Il 2023 si presenta per l’Italia come un anno di importanza decisiva sotto molti aspetti: politico, istituzionale, economico, culturale. Sul piano politico viene messo alla prova un governo che, a differenza di quelli di centro-destra guidati da Silvio Berlusconi, ha il suo baricentro non più nel centro ma nella destra nella versione di Giorgia Meloni, erede della operazione finiana di “costituzionalizzazione” di Alleanza Nazionale: una destra moderata che si dichiara democratica e post-fascista. Vedremo in concreto che cosa questo significhi sul piano delle politiche (abbandono del sovranismo, europeismo, immigrazione). Intanto si issano alcune “bandierine” come il riconoscimento in Costituzione della lingua italiana e dell’inno d’Italia, l’obbligo di utilizzare l’italiano nelle comunicazioni istituzionali della pubblica amministrazione, delle partecipate e del servizio pubblico Rai, “il ripristino della festività nazionale del 4 novembre quale giornata dell’unità nazionale e delle forze armate”. E poi “l’istituzione della giornata nazionale dei figli d’Italia”. Sono i contenuti di alcune delle ultime proposte di legge presentate dai parlamentari di Fratelli d’Italia.

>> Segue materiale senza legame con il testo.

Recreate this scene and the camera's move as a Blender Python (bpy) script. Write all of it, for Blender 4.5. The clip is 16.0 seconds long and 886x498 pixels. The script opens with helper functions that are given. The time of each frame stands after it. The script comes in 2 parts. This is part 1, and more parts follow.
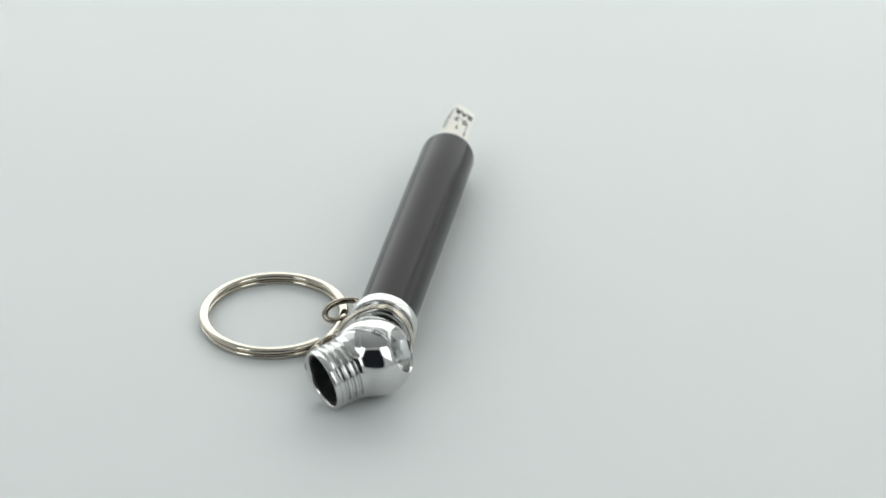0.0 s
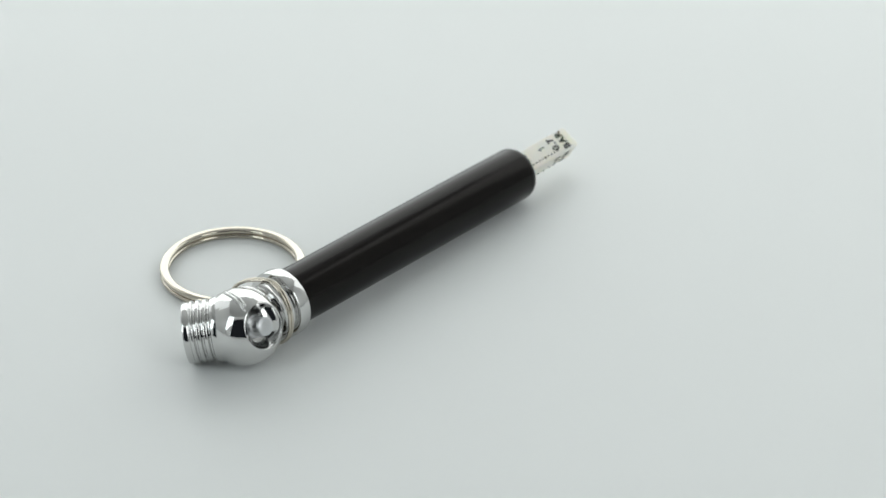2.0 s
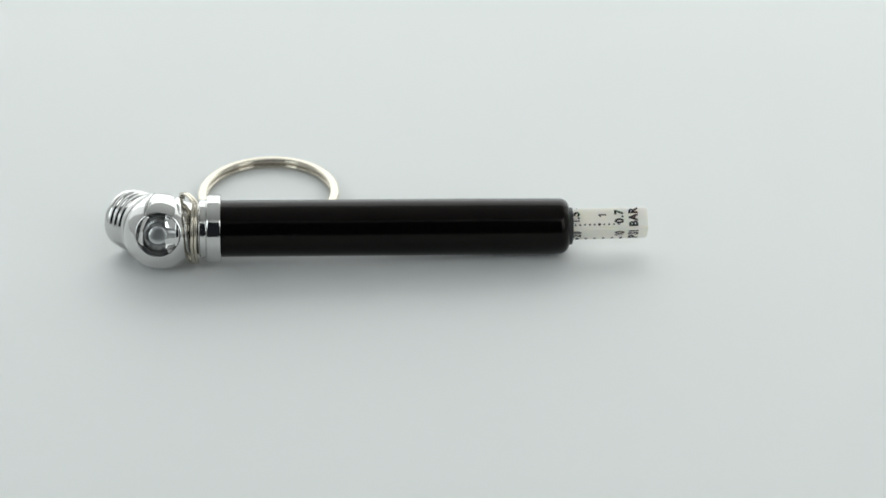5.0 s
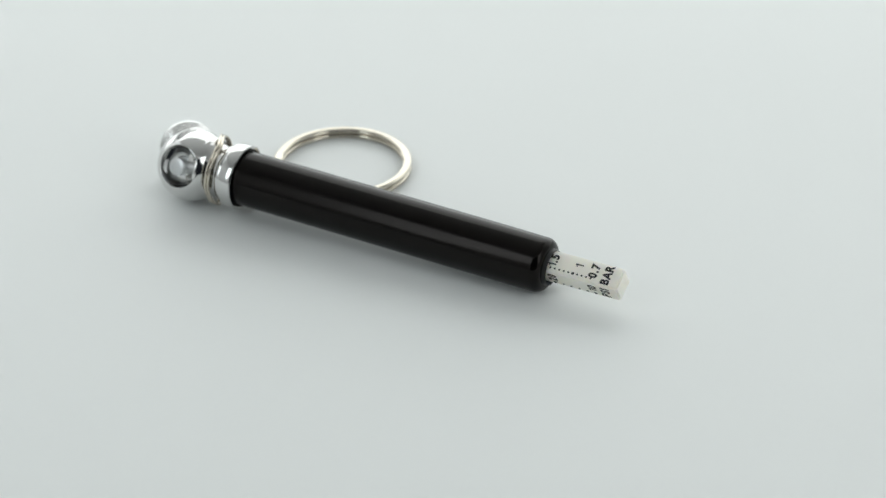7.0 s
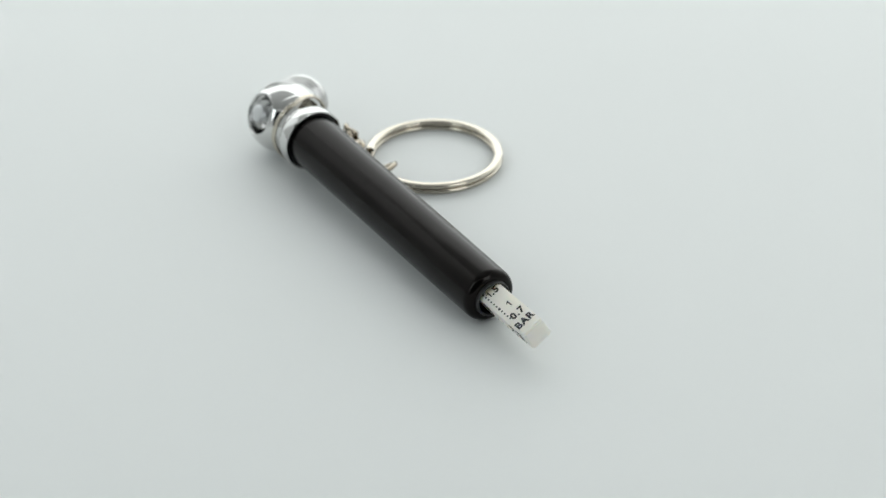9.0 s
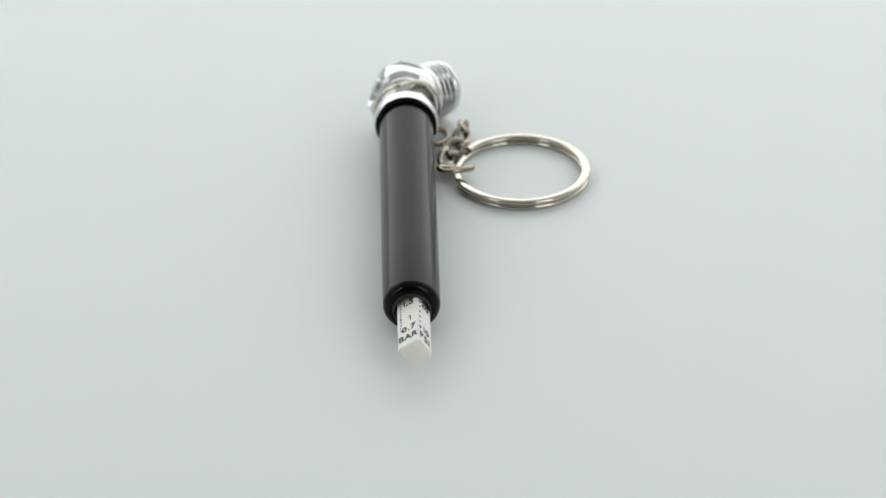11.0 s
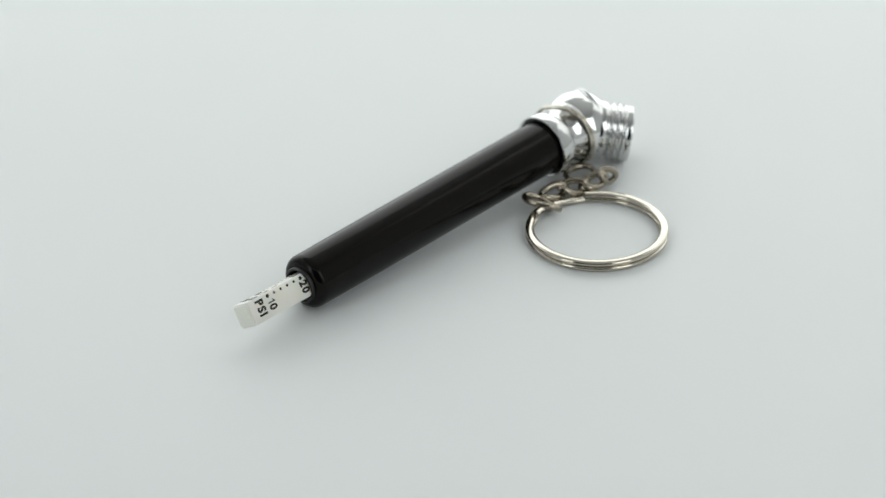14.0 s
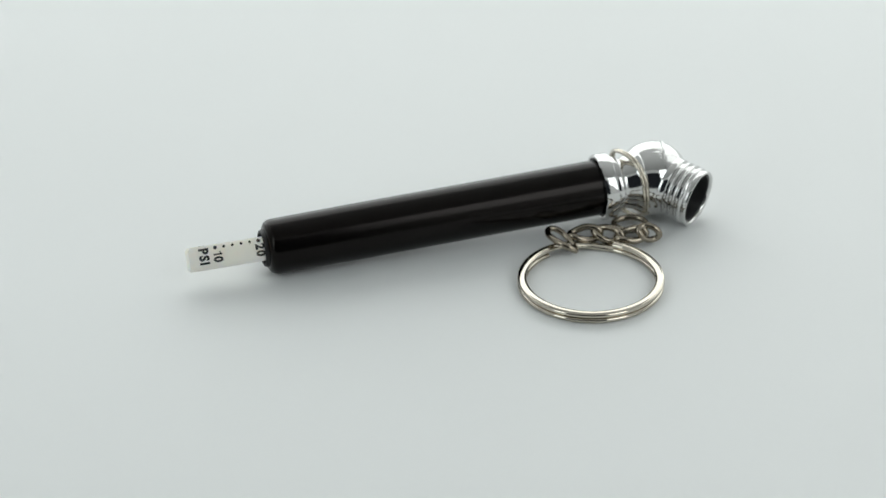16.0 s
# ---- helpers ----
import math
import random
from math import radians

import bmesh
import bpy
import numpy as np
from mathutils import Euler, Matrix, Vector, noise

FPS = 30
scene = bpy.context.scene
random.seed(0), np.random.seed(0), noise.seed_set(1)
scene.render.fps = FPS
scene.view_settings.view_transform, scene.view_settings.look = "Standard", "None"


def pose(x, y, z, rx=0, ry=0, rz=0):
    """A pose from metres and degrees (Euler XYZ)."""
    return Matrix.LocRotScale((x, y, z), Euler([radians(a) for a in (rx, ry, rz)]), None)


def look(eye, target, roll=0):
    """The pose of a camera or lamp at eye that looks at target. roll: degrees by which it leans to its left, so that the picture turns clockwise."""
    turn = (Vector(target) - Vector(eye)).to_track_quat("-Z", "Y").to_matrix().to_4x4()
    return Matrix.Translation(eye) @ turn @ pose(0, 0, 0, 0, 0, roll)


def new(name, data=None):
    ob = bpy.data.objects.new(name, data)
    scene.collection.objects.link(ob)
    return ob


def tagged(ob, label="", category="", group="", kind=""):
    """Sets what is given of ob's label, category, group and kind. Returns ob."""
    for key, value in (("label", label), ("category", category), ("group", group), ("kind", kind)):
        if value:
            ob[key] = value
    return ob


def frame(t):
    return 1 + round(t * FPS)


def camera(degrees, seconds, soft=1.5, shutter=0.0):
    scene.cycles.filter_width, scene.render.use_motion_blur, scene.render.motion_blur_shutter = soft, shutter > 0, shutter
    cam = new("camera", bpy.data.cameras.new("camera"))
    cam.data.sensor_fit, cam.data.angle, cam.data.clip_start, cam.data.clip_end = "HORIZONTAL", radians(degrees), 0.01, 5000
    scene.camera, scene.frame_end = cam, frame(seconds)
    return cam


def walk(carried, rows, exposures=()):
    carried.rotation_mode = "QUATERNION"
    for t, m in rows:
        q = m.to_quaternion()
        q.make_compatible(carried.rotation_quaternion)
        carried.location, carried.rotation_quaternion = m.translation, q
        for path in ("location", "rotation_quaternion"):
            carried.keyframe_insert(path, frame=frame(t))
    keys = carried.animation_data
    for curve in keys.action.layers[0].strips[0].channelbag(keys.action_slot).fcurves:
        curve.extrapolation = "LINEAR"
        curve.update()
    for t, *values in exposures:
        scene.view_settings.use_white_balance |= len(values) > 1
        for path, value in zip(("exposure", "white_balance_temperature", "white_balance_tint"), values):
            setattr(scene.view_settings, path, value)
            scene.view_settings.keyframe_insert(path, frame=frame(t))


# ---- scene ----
import itertools

# ---------------------------------------------------------------- camera
# A still camera looks down at a small object that turns on a white table.
cam = camera(15.46, 16.0, soft=1.5)
VIEW = look((0.0, -0.4927, 0.3008), (0.00482, 0.0, 0.00046), -0.547)
cam.data.dof.use_dof, cam.data.dof.focus_distance, cam.data.dof.aperture_fstop = True, 0.557, 22.0
walk(cam, [(0.0, VIEW), (16.0, VIEW)])

# ---------------------------------------------------------------- light
world = bpy.data.worlds.new("studio_dark")
world.use_nodes = True
world.node_tree.nodes["Background"].inputs[0].default_value = (0.75, 0.85, 1.0, 1)
world.node_tree.nodes["Background"].inputs[1].default_value = 0.02
scene.world = world
scene.view_settings.exposure = 0.0


def softbox(name, place, target, width, height, watts, colour):
    lamp = bpy.data.lights.new(name, "AREA")
    lamp.shape, lamp.size, lamp.size_y = "RECTANGLE", width, height
    lamp.energy, lamp.color = watts, colour
    ob = new(name, lamp)
    ob.matrix_world = look(place, target)
    return ob


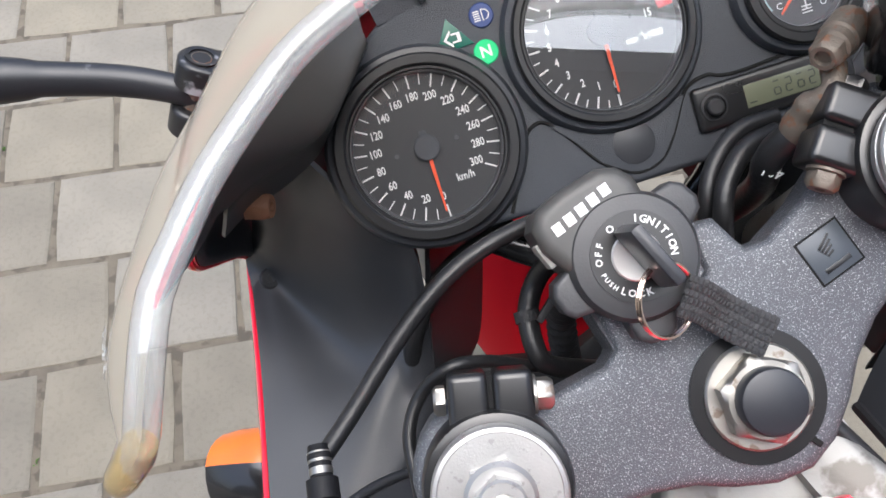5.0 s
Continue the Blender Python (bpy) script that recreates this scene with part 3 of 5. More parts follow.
# tank
def tank():
    # length, half width, top, bottom, and how full the shoulders are: sloped in front, broad round the filler
    secs = [(-0.056, 0.050, 0.872, 0.838, 0.0), (-0.075, 0.074, 0.894, 0.848, 0.0), (-0.10, 0.098, 0.915, 0.852, 0.0), (-0.14, 0.123, 0.938, 0.862, 0.0), (-0.18, 0.153, 0.955, 0.868, 0.0), (-0.23, 0.178, 0.978, 0.80, 0.35), (-0.28, 0.191, 0.997, 0.722, 0.75), (-0.36, 0.200, 1.018, 0.700, 1.0), (-0.46, 0.200, 1.022, 0.70, 1.0), (-0.56, 0.18, 0.998, 0.70, 0.9), (-0.66, 0.13, 0.93, 0.72, 0.6), (-0.70, 0.10, 0.88, 0.74, 0.6)]
    sloped = ((0.95, 0.0), (1.0, 0.22), (0.95, 0.42), (0.80, 0.60), (0.60, 0.80), (0.34, 0.955))
    broad = ((0.95, 0.0), (1.0, 0.30), (0.985, 0.60), (0.93, 0.77), (0.79, 0.905), (0.42, 0.985))
    rows = []
    for y, w, zt, zb, full in secs:
        half = [(-w * (a[0] + (b[0] - a[0]) * full), zb + (zt - zb) * (a[1] + (b[1] - a[1]) * full)) for a, b in zip(sloped, broad)] + [(0, zt)]
        rows.append([(x, y, z) for x, z in half] + [(-x, y, z) for x, z in half[-2::-1]])
    fine = smooth_rows(rows, 61, 70)
    bm = bmesh.new()
    sheet(bm, fine)
    rim = [e for e in bm.edges if e.is_boundary]
    bmesh.ops.holes_fill(bm, edges=rim, sides=0)
    body = part("fuel_tank", bm, RED, bike, "glossy red fuel tank with sky reflections", sharp=60)
    # front tab with two bolts
    bm = bmesh.new()
    prism(bm, [(-0.036, -0.016), (0.036, -0.016), (0.042, 0.012), (0.038, 0.020), (0.020, 0.020), (0.014, 0.011), (-0.014, 0.011), (-0.020, 0.020), (-0.038, 0.020), (-0.042, 0.012)], -0.006, 0.004, pose(-0.006, -0.055, 0.862, 12), 0.0015)
    part("mounting_tab", bm, RED, body)
    for x in (-0.034, 0.018):
        bm = bmesh.new()
        hex_bolt(bm, 0.0066, 0.009, pose(x, -0.0445, 0.866, 12), 0.0118)
        part("tank_bolt", bm, STEEL, body, "flanged steel bolt with ring")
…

Sul piano istituzionale andrà individuato un punto d’equilibrio tra il presidenzialismo sostenuto da Fratelli d’Italia e il regionalismo della Lega, magari coinvolgendo il Parlamento e le altre forze politiche sensibili al tema di un più razionale ed efficace funzionamento del nostro sistema democratico rappresentativo.
Sul piano economico la partita più importante e impegnativa è senza dubbio quella della gestione efficiente del PNRR, dal cui esito dipende la possibilità per il nostro Paese di affrontare con successo i suoi problemi più gravi: l’enorme debito pubblico, la paralisi infrastrutturale, la fragilità del territorio, l’eccessivo costo del lavoro, l’economia sommersa con connessa evasione fiscale, il basso tasso di natalità.
Ma la primaria condizione di successo di tutte le altre azioni del Piano di ripresa e resilienza è in effetti l’investimento nelle risorse umane, nel miglioramento della cultura degli italiani, al quale vengono destinati oltre 30 miliardi di euro tra istruzione e ricerca. Verranno spesi bene? Dai primi passi (peraltro avvenuti con il ritardo accumulato dai precedenti Governi), i dubbi sono legittimi.